The request —
Using the material that follows, identify and copy each line with the string "tagged".

(Dataset excerpt)
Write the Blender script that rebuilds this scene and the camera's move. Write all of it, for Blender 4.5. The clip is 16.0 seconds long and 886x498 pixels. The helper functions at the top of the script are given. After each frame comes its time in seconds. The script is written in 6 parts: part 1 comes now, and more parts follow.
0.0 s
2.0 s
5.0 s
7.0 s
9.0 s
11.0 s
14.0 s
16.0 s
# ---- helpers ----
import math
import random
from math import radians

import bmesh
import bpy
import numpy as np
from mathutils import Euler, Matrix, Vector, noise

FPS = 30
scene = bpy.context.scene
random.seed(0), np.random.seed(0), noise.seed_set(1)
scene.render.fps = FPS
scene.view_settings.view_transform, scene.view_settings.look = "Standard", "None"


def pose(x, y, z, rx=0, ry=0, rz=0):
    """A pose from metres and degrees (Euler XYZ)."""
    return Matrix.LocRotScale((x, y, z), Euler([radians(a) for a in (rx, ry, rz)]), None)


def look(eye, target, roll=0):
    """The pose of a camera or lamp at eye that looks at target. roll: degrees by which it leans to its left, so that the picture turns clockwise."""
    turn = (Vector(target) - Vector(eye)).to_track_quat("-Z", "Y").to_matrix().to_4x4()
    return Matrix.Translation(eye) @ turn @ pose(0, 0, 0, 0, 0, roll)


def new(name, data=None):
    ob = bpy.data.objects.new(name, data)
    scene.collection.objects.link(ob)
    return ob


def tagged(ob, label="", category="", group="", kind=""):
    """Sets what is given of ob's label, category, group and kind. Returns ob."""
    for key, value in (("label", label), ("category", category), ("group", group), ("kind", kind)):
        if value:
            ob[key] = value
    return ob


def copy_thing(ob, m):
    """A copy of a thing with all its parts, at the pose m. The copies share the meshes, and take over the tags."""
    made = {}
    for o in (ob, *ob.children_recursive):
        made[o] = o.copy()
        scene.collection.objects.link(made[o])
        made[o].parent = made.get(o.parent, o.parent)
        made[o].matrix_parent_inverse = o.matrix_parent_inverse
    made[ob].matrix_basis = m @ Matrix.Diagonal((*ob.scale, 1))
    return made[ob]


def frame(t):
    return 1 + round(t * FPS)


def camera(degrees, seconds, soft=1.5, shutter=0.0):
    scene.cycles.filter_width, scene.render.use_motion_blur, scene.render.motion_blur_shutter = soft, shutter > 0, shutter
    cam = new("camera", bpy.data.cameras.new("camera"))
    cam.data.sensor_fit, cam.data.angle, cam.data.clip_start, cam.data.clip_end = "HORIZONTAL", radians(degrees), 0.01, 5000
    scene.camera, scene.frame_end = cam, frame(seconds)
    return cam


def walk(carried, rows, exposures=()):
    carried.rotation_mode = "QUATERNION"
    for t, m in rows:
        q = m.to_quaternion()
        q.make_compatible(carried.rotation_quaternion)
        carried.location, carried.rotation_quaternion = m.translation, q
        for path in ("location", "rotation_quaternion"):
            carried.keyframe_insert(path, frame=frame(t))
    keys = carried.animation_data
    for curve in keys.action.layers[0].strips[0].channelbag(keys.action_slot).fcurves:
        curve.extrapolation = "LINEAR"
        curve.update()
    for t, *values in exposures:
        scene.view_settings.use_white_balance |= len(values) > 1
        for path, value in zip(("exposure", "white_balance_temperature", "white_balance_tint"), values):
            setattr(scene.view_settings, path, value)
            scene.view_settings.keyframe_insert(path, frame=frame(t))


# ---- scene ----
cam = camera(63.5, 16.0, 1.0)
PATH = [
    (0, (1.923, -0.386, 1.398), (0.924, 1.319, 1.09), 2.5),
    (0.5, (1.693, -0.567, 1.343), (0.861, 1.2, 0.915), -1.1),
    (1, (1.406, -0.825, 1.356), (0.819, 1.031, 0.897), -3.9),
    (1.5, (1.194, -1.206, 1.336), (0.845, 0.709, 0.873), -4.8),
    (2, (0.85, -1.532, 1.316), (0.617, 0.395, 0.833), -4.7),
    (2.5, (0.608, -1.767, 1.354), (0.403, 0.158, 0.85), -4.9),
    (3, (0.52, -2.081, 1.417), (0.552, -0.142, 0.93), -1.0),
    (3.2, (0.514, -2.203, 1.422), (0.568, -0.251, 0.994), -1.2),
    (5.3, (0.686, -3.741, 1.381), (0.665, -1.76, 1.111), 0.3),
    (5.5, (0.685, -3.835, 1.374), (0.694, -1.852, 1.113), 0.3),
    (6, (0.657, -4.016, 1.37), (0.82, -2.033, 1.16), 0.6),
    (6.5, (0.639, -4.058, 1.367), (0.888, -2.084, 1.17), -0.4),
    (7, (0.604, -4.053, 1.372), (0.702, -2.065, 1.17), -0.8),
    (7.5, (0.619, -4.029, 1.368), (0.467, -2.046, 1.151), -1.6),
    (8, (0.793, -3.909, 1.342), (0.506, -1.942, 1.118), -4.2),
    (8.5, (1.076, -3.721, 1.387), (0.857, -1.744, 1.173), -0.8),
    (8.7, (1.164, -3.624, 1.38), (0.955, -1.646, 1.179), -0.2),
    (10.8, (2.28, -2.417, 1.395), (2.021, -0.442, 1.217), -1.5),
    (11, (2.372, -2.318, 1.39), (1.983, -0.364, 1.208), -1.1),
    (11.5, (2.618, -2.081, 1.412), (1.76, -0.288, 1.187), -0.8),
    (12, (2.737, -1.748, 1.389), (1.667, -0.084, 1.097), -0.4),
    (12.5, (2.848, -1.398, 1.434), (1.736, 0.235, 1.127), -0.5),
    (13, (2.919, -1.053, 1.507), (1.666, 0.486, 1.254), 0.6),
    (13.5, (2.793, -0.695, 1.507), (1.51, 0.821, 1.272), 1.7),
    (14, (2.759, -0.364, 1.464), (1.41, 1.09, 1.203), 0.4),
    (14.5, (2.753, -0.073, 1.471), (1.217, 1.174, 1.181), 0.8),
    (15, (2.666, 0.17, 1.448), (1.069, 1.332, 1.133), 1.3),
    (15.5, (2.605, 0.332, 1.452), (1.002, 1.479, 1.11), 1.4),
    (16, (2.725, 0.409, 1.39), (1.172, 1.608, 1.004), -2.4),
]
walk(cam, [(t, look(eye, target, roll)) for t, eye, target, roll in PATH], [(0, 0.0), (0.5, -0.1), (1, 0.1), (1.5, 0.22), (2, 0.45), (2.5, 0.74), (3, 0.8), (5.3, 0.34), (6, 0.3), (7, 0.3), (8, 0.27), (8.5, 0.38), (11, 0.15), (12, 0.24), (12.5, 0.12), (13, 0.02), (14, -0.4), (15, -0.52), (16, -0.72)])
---
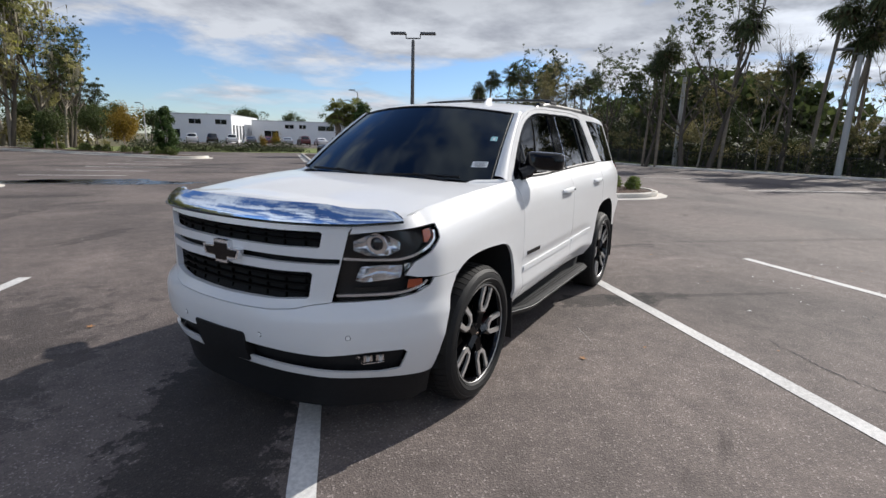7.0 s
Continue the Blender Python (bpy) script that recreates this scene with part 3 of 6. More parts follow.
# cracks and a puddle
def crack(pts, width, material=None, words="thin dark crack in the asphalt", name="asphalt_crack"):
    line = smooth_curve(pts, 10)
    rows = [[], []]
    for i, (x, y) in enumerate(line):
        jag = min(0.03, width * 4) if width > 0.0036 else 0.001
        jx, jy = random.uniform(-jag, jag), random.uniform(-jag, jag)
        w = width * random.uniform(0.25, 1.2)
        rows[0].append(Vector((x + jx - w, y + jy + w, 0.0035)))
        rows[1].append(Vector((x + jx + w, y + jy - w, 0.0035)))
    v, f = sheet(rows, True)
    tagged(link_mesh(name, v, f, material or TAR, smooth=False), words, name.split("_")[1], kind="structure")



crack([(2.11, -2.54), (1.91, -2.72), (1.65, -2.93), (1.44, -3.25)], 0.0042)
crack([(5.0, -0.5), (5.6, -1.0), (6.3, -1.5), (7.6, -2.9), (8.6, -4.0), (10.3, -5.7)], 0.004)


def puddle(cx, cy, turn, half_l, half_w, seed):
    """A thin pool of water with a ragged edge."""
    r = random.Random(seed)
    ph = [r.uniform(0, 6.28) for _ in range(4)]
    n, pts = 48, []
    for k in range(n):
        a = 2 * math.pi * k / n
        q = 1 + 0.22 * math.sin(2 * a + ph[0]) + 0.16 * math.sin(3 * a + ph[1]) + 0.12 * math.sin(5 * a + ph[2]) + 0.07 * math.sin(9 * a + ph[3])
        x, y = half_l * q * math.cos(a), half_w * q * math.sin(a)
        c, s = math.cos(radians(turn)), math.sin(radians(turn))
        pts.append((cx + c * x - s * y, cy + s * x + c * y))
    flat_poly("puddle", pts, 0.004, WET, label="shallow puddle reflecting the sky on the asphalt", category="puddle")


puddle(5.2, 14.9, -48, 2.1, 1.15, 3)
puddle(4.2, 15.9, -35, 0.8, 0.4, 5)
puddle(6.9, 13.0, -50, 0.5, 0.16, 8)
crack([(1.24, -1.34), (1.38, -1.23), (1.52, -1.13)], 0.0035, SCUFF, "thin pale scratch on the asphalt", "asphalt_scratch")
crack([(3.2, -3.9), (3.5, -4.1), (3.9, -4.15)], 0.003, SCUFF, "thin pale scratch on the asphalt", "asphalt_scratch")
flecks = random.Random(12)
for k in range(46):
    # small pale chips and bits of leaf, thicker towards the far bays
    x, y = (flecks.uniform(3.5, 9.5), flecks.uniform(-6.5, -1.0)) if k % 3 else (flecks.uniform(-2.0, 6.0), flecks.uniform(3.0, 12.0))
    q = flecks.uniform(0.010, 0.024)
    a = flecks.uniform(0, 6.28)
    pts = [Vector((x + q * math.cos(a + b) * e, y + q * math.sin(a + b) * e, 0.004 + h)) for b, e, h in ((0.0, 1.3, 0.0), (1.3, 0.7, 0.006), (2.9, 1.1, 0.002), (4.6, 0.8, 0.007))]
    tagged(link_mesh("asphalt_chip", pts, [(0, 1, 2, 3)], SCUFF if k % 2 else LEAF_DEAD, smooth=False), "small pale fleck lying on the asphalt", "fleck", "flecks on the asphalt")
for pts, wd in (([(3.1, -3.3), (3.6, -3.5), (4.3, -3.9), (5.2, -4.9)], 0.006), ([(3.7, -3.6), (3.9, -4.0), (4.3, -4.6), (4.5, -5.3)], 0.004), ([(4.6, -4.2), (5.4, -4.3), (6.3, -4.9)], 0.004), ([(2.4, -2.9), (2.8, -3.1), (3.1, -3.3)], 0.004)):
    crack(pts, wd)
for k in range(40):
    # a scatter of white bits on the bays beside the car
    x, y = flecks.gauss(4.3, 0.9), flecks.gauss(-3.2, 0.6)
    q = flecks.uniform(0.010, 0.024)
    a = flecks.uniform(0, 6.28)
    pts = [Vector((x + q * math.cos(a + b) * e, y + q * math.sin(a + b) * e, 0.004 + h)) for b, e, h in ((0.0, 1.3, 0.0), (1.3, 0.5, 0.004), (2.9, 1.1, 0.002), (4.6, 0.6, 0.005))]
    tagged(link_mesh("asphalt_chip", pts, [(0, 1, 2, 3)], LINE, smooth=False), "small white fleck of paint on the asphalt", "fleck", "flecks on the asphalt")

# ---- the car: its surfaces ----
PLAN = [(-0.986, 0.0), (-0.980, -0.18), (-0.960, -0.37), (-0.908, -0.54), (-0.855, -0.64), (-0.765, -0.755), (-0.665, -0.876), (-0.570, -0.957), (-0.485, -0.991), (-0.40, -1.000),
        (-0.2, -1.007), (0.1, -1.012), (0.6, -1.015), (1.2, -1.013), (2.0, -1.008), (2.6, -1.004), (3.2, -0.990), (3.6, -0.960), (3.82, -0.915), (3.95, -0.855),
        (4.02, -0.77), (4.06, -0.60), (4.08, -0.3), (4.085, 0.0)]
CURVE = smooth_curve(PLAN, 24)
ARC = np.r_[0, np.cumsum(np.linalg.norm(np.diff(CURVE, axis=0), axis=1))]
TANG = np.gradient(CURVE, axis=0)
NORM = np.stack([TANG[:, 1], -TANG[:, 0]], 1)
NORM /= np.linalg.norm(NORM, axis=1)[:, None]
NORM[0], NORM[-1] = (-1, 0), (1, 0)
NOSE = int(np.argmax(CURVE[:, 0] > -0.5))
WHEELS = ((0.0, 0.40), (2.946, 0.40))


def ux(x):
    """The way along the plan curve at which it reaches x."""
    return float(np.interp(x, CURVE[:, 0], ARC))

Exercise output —
def tagged(ob, label="", category="", group="", kind=""):
    tagged(link_mesh(name, v, f, material or TAR, smooth=False), words, name.split("_")[1], kind="structure")
    tagged(link_mesh("asphalt_chip", pts, [(0, 1, 2, 3)], SCUFF if k % 2 else LEAF_DEAD, smooth=False), "small pale fleck lying on the asphalt", "fleck", "flecks on the asphalt")
    tagged(link_mesh("asphalt_chip", pts, [(0, 1, 2, 3)], LINE, smooth=False), "small white fleck of paint on the asphalt", "fleck", "flecks on the asphalt")